When it comes to investing and divesting it seems that Xerox is going through a roller coaster ride. Xerox acquired Impika last year. The French inkjet printing systems manufacturer specialises in aqueous-based systems ideal for transactional and publishing output. Xerox is also buying privately-held ISG Holdings for $225 million as it strengthens its payment services unit for clients in the insurance sector, while a sell off  was 3D Systems buying Xerox’s solid inks business. The company chose to sell its paper division in US and Europe, but in emerging markets Xerox is still actively selling paper in volume and Xerox is highly involved in healthcare projects to the military. Some of these projects border on science fiction. An example – Xerox has signed on to help researchers at the University of Michigan design the roads and intersections of tomorrow.

Some may find it difficult to get a clear idea of where Xerox is heading yet JP Teti sees this as a strength. ”We are constantly rationalising and selling technologies off that are not mainstream to us. We have forged a partnership with 3D systems for many of today’s 3D printing systems are underpinned by Xerox technologies and patents. 

Teti makes a good point when he points out how few realise the depth of Xerox technology.  He believes: “Xerox is still one of the most important technology companies in the world though of course we don’t develop technology just for the sake of it. No matter how amazing technology can be it doesn’t change the world, it is people who change the world.”

Teti adds, “Our technologies have helped people and companies work more efficiently and we invest in the technologies that we believe fit nicely into our high end portfolio and Impika is an example. We are also offering a large format printing (LFP) device that uses Memjet technology. These products complement our graphic arts range and eventually they will be launched in Middle East. We are actively promoting these products and our product manager is travelling to Dubai to organise workshops and training programs. What differentiates our LFP solution from others is the intelligence we put in the front end. The crucial element in a successful LFP operation is how efficiently you handle and process the data.”

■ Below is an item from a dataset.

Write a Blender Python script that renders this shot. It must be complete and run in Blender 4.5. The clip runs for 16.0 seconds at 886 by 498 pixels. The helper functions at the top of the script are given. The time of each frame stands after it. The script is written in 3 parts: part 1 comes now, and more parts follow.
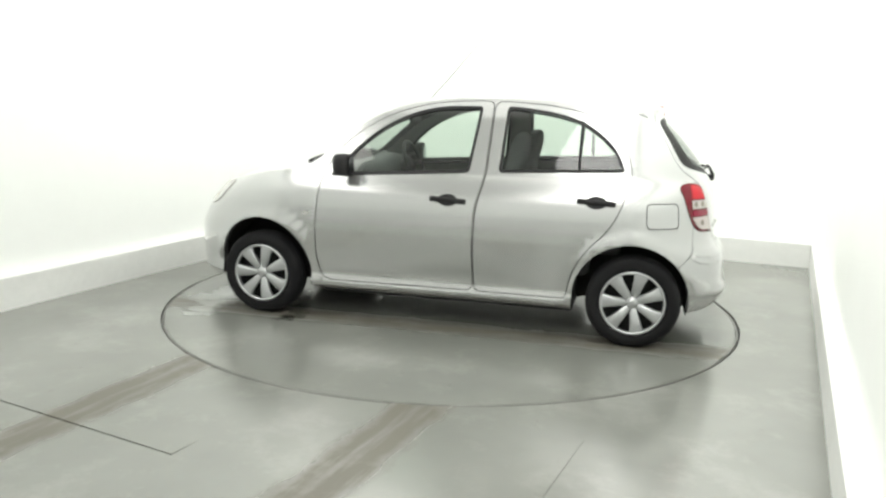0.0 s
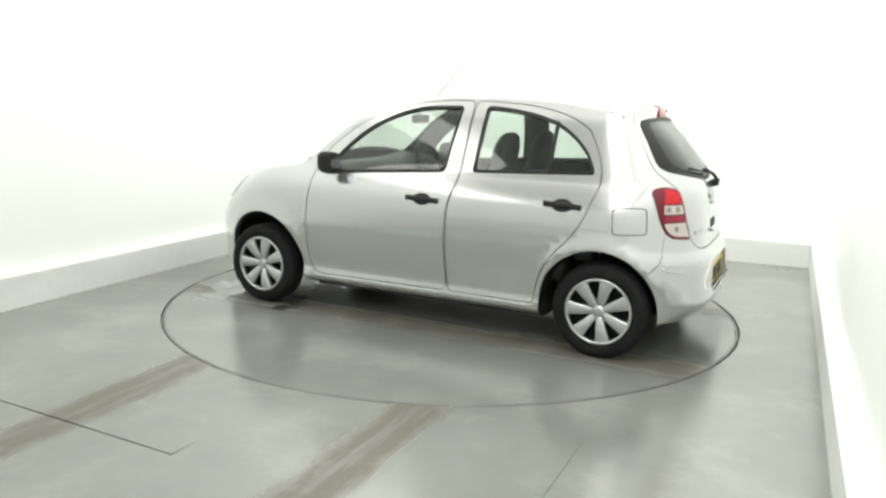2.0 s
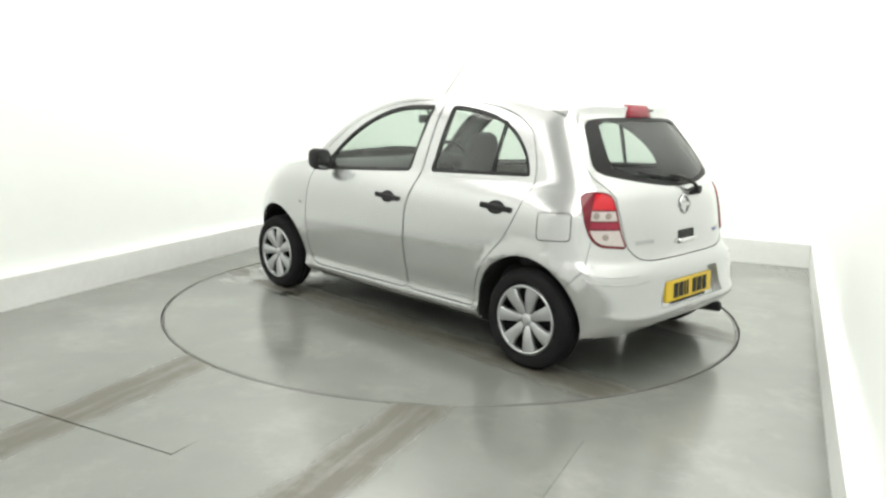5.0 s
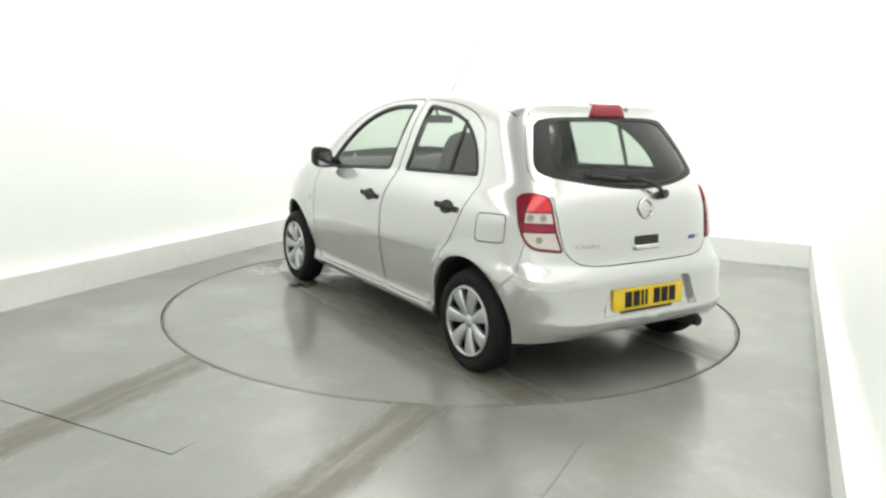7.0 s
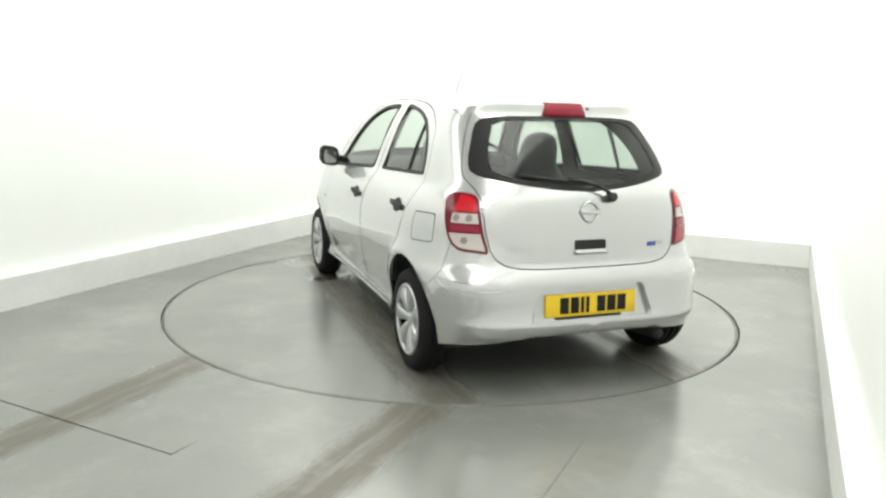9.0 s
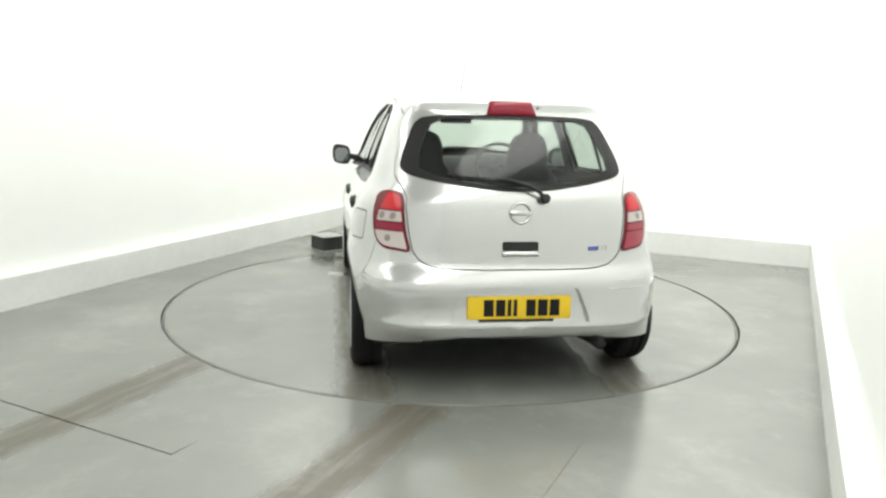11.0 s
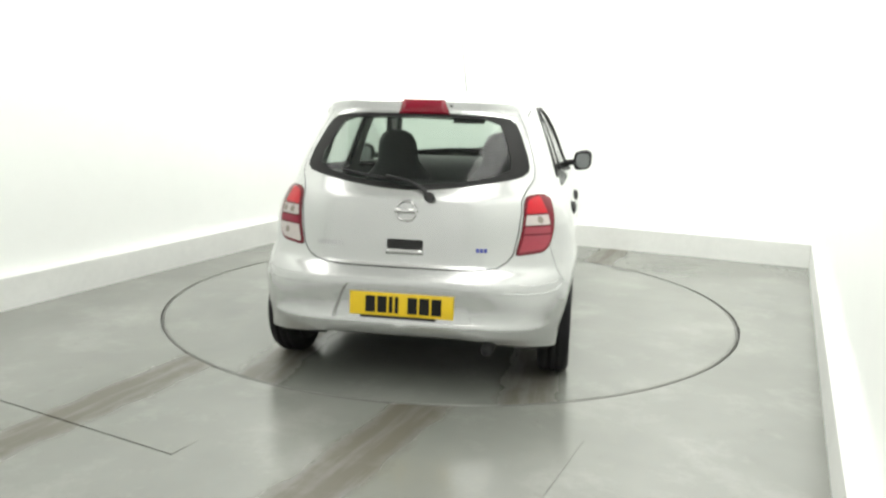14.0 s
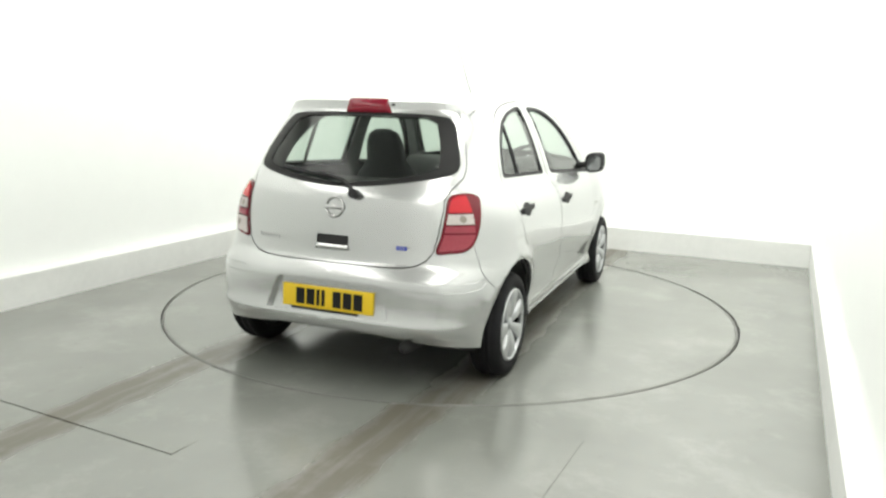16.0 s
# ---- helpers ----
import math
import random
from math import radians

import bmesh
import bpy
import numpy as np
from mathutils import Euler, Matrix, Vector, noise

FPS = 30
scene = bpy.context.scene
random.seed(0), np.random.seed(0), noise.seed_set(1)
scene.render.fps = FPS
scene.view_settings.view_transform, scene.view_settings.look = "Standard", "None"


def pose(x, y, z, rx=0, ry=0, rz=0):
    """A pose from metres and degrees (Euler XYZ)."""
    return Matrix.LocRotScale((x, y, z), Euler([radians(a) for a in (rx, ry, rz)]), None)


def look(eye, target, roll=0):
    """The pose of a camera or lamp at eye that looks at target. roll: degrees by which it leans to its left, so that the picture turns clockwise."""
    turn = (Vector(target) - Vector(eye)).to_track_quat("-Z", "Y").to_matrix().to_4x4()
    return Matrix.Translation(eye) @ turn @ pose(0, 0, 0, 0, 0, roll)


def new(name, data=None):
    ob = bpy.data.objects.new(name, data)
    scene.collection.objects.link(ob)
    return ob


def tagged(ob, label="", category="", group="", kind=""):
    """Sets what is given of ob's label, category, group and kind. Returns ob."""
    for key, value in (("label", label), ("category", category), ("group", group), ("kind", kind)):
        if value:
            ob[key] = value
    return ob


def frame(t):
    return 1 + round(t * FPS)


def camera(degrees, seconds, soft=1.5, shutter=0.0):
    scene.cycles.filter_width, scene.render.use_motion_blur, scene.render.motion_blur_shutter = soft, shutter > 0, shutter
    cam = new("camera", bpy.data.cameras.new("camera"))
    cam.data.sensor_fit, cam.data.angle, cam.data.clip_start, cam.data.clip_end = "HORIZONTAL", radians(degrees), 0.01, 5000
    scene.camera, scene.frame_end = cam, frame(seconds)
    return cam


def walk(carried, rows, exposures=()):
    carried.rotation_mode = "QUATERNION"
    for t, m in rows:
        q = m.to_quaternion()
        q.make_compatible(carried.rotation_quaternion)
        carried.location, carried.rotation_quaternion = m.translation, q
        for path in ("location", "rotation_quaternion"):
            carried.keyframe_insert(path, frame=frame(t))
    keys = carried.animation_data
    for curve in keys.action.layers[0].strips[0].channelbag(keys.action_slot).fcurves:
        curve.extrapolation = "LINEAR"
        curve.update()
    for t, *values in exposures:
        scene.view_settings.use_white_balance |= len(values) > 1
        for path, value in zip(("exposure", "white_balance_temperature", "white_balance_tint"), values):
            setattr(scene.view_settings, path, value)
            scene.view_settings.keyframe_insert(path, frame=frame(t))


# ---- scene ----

How financially solid is Xerox?

Rather strong it appears; Xerox stock is up 45% over last year and according to JP Teti the company is increasing its dividends to its shareholders. However Chief Executive and Chairman Ursula M. Burns recently sold 300,000 Xerox shares for $3,599,790, a move that raised some eyebrows. Nevertheless it seems that for Xerox the path to future is a combination of many things, more involvement in service, smarter devices and being part of futuristic projects.